Updated on 2025-12-10 GMT+08:00

Accessing OBS Using Flink Through Guardian

After Guardian is interconnected with OBS by referring to Disabling Ranger OBS Path Authentication for Guardian or Enabling Ranger OBS Path Authentication for Guardian, you can access the OBS parallel file system and run jobs in a Flink job. This section describes how to submit a Flink WordCount job.

Prerequisites

  • Before interconnecting Flink with OBS, ensure that YARN is connected to OBS as Flink jobs run on YARN.
  • The provided OBS parallel file system name/file name must include the full directory hierarchy.
  • If you interconnected Guardian with OBS by referring to Enabling Ranger OBS Path Authentication for Guardian, ensure that you have the read and write permissions on the OBS path in Ranger. For details about how to obtain the permissions, see Ranger Permission Configuration.

Interconnecting Flink with OBS

  1. Log in to the Flink client installation node as the client installation user.
  2. Run the following command to initialize environment variables:

    source Client installation directory/bigdata_env

  3. Configure the Flink client.
  4. Start the session.

    • Normal cluster (Kerberos authentication disabled)
      yarn-session.sh -nm "session-name" -d
    • Security cluster (Kerberos authentication enabled)
      • If the paths of the flink.keystore and flink.truststore files are relative ones:

        Run the following command in the directory at the same level as the ssl directory to start the session. ssl/ is a relative path.

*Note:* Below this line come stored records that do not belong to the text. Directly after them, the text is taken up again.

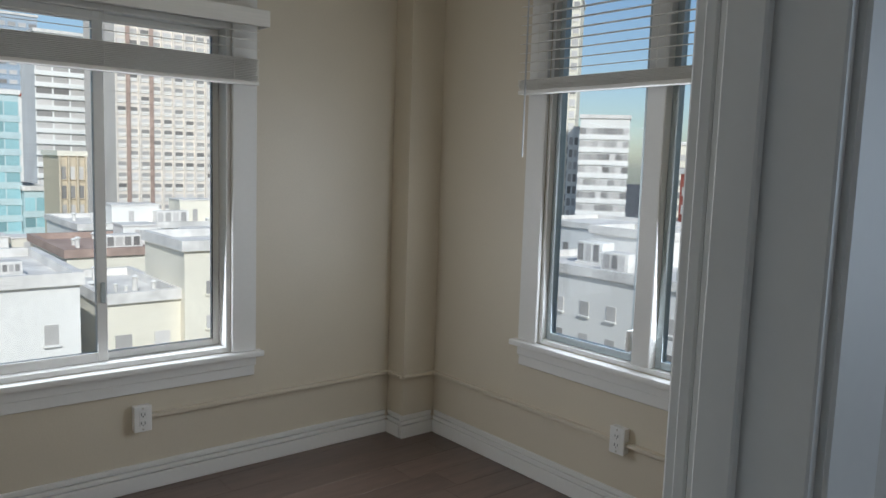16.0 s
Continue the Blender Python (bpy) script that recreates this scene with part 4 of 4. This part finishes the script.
def roof_vent(label, x, y, z, r, h):
    v = thing("roof_vent", label, "roof vent", pose(x, y, z), "rooftop vents")
    part("pipe", cyl(((0, 0, 0), (0, 0, h), r, r, 10)), M["roof_grey"], v)
    part("cap", cyl(((0, 0, h), (0, 0, h + r * 0.8), r * 1.7, r * 0.6, 10)), M["stone_white"], v)
    return v


vents = random.Random(9)
for x0, x1, y0, y1, z in ((-4, 15, 57, 70, -7.6), (20.2, 25, 64, 74, -10.4), (24, 42, 86, 100, -9.4), (32, 62, 114, 130, -9.3), (6, 26, 102, 116, -12.3)):
    for k in range(7):
        roof_vent("pale metal vent pipe on a flat roof", vents.uniform(x0, x1), vents.uniform(y0, y1), z, vents.uniform(0.12, 0.3), vents.uniform(0.5, 1.5))
for k in range(12):
    roof_vent("pale metal vent pipe on a flat roof", vents.uniform(62, 86), vents.uniform(34, 56), -8.8, vents.uniform(0.15, 0.35), vents.uniform(0.6, 2.0))


def bulkhead(label, x, y, z, w, d, h, material):
    b = thing("roof_bulkhead", label, "roof structure", pose(x, y, z), "rooftop structures")
    part("wall", boxes(((0, 0, 0), (w, d, h))), M[material], b)
    part("coping", boxes(((-0.12, -0.12, h + 0.005), (w + 0.12, d + 0.12, h + 0.18))), M["roof_grey"], b)
    part("door", boxes(((w * 0.35, -0.06, 0.02), (w * 0.35 + 0.8, -0.002, min(2.0, h * 0.8)))), M["city_glass"], b)
    return b


for x, y, z, w, d, h, mt in ((-3, 62, -7.6, 4, 4, 2.1, "stone_white"), (4.5, 66, -7.6, 3, 3, 1.6, "concrete"), (14, 104, -12.3, 6, 5, 3, "stone_white"), (21, 108, -12.3, 4, 4, 2.4, "stone_cream"),
                             (30, 92, -9.4, 4, 4, 2.2, "stone_white"), (37, 90, -9.4, 3.5, 3, 1.7, "stone_cream"), (36, 118, -9.3, 7, 5, 2.8, "stone_white"), (47, 120, -9.3, 6, 5, 3.4, "stone_cream"), (56, 117, -9.3, 5, 5, 2.2, "concrete")):
    bulkhead("small flat-topped structure on a roof", x, y, z, w, d, h, mt)
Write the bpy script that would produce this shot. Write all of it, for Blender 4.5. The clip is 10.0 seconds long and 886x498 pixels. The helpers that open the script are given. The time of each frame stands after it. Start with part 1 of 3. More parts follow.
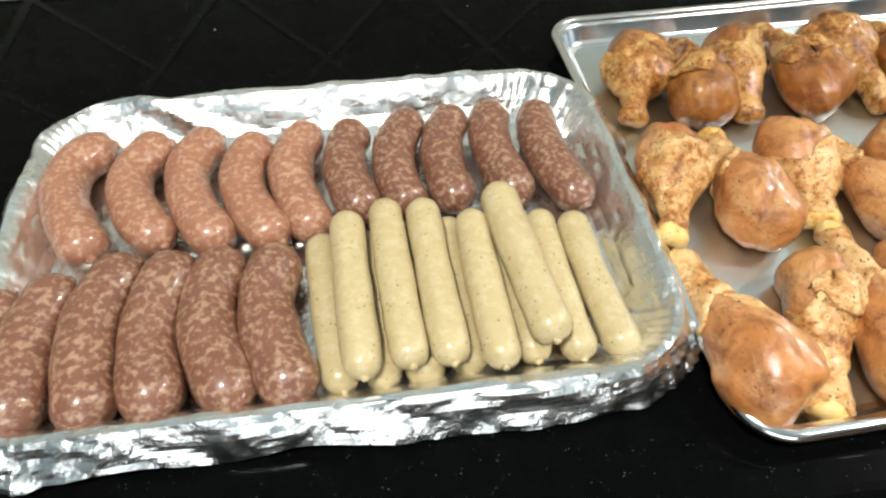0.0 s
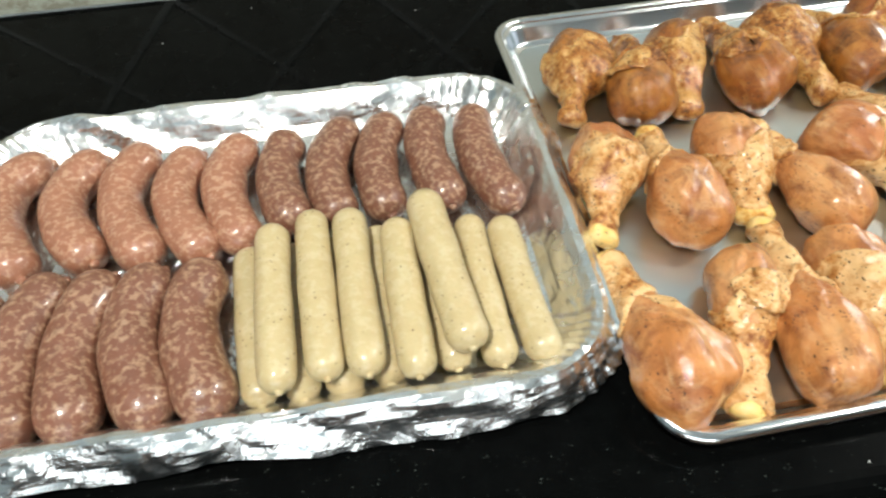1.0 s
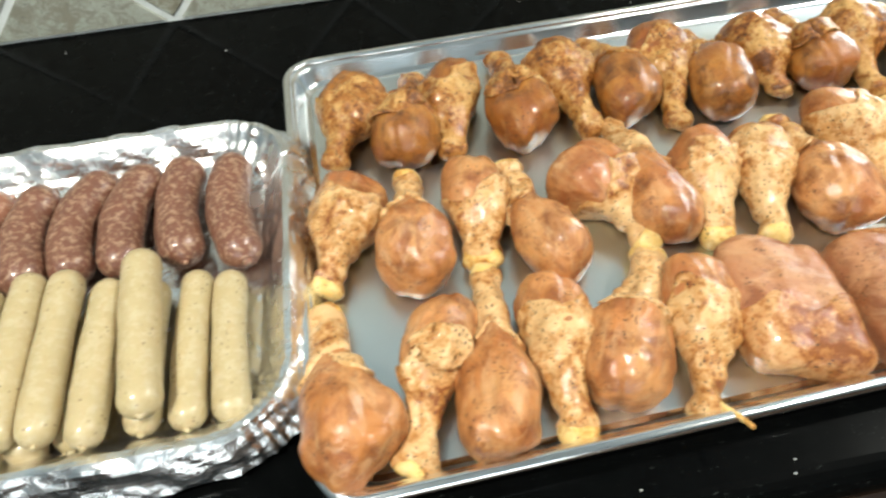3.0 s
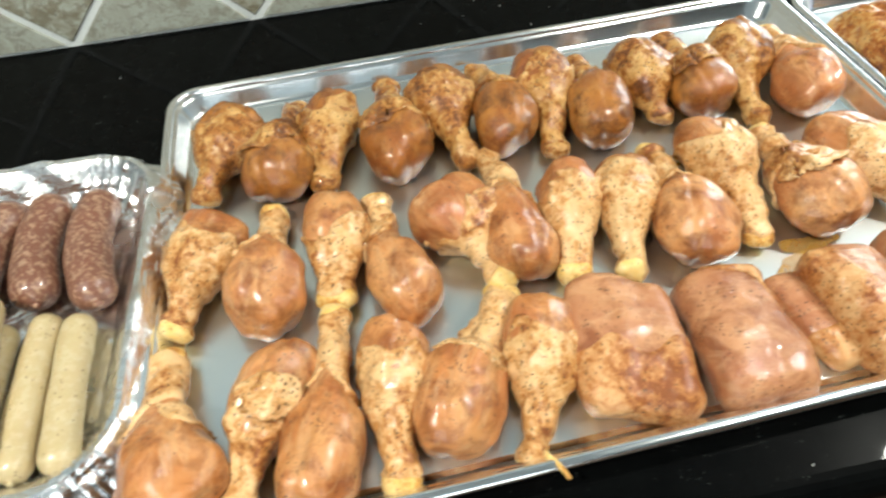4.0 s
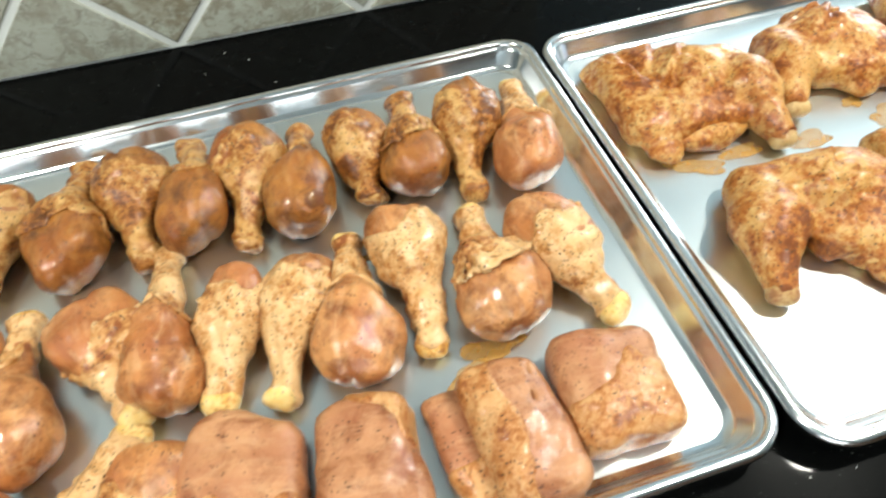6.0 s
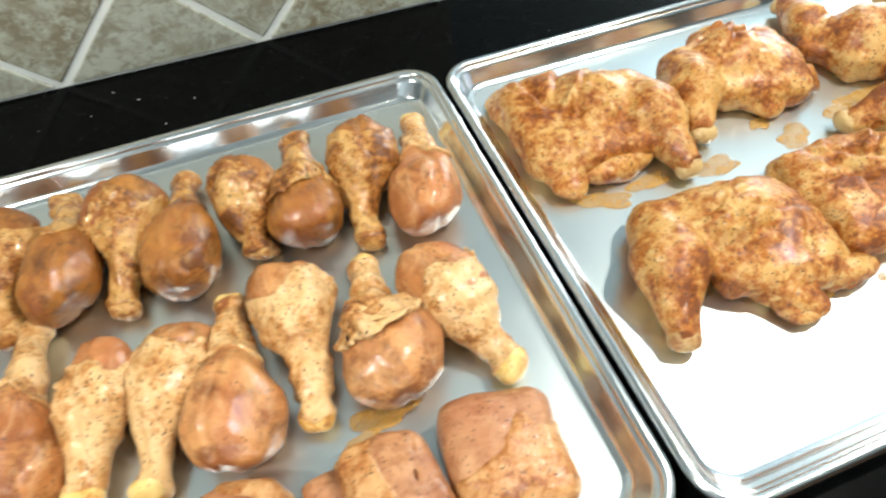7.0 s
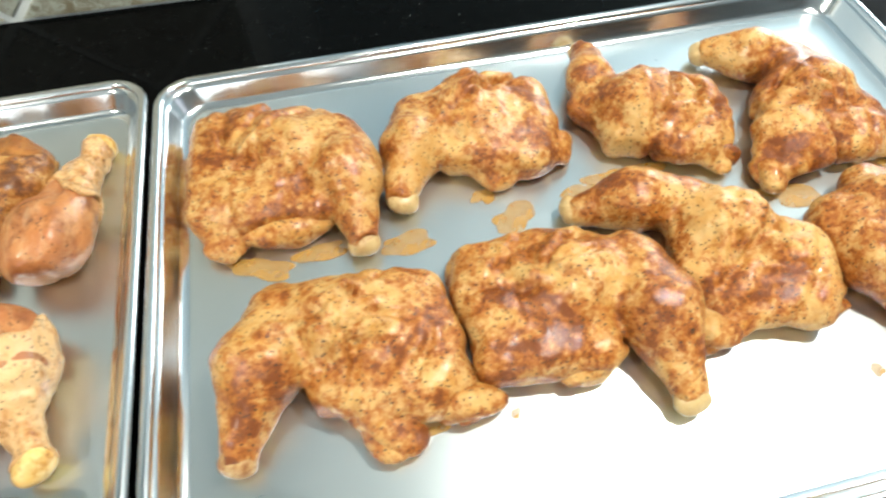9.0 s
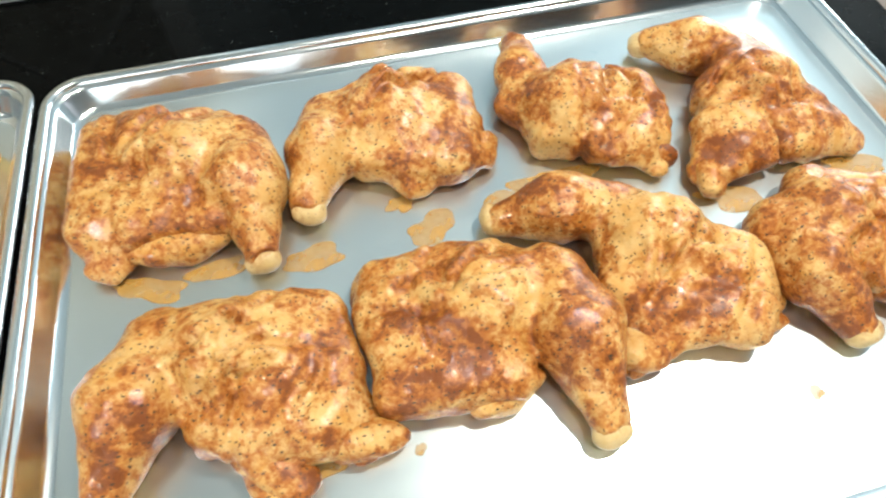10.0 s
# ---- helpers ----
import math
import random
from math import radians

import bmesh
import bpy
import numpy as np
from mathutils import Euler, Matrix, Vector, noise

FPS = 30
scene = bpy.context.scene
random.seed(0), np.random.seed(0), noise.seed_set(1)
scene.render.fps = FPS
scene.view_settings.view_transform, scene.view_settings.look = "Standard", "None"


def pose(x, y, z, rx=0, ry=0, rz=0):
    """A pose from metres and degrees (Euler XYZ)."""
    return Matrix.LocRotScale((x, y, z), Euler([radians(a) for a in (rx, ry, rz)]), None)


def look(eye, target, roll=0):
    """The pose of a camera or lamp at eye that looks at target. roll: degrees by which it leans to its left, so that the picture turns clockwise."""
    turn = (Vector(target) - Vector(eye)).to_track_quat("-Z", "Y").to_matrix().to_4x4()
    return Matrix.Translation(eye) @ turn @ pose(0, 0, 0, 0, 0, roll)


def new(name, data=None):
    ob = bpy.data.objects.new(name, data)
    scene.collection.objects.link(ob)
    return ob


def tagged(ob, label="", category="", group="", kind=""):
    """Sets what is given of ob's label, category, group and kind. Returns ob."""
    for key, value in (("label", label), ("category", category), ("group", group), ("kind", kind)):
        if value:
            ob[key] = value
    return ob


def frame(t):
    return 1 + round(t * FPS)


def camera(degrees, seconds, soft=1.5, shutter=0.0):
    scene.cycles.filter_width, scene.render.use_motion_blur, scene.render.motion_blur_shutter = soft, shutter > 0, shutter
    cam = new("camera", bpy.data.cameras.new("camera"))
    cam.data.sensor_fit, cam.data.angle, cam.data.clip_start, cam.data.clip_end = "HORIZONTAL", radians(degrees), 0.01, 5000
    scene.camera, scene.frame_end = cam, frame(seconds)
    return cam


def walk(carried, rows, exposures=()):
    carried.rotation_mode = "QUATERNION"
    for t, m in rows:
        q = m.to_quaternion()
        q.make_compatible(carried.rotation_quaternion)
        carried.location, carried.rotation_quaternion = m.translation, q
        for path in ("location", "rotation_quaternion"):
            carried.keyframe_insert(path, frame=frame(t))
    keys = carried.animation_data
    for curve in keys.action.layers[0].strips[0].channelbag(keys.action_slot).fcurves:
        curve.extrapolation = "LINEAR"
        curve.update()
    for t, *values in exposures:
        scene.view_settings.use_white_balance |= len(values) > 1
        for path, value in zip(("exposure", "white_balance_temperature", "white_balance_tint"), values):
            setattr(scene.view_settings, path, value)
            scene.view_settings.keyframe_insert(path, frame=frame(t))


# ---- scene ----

        Switch to the conf directory.

        cd Client installation directory/Flink/flink/conf

        Start a session.

        yarn-session.sh -t ssl/ -nm "session-name" -d

        The session starts successfully.

        ...
        Cluster started: Yarn cluster with application id application_1624937999496_0017
        JobManager Web Interface: http://192.168.1.150:32261
      • If the paths of the flink.keystore and flink.truststore files are absolute ones, run the following commands to start a session:

        Switch to the conf directory.

        cd Client installation directory/Flink/flink/conf

        Start a session.

        yarn-session.sh -nm "session-name" -d

  5. If Kerberos authentication is enabled for the cluster, run the following command to authenticate the user. Skip this step if Kerberos authentication is disabled.

    kinit Username

  6. Add the target OBS file system to the Flink CLI and execute the analysis program.

    1. Create the test file in the /tmp/test directory.
      echo -e 'test' >/tmp/test
    2. Create a directory for storing the test file in the OBS parallel file system.
      hdfs dfs -mkdir -p obs://Parallel file system name/tmp/flinkjob
    3. Upload the test file to the OBS parallel file system.
      hdfs dfs -put /tmp/test/ obs://Parallel file system name/tmp/flinkjob/
    4. Run WordCount.jar.
      flink run Client installation directory/Flink/flink/examples/batch/WordCount.jar -input obs://Parallel file system name/tmp/flinkjob/test -output obs://Parallel file system name/tmp/flinkjob/output

  7. Log in to the OBS console and check the execution result of WordCount.jar in the output path specified in 6.d.

Ranger Permission Configuration

  1. Log in to FusionInsight Manager of the MRS cluster.

    For details about how to log in to FusionInsight Manager, see Accessing MRS Manager.

  2. Choose System > Permission > User Group. On the displayed page, click Create User Group.
  3. Create a user group without a role, for example, obs_flink, and bind the user group to the corresponding user.
  4. Log in to the Ranger management page as user rangeradmin.
  5. On the home page, click component plug-in name OBS in the EXTERNAL AUTHORIZATION area.
  6. Click Add New Policy to add the Read and Write permissions on OBS paths to the user group created in 3. If there are no OBS paths, create one in advance. The OBS path cannot contain wildcard characters (*).

    Figure 1 Granting the Flink user group permissions for reading and writing OBS paths

    Before configuring permission policies for OBS paths on Ranger, ensure that the AccessLabel function has been enabled for OBS. For how to enable it, contact OBS O&M personnel.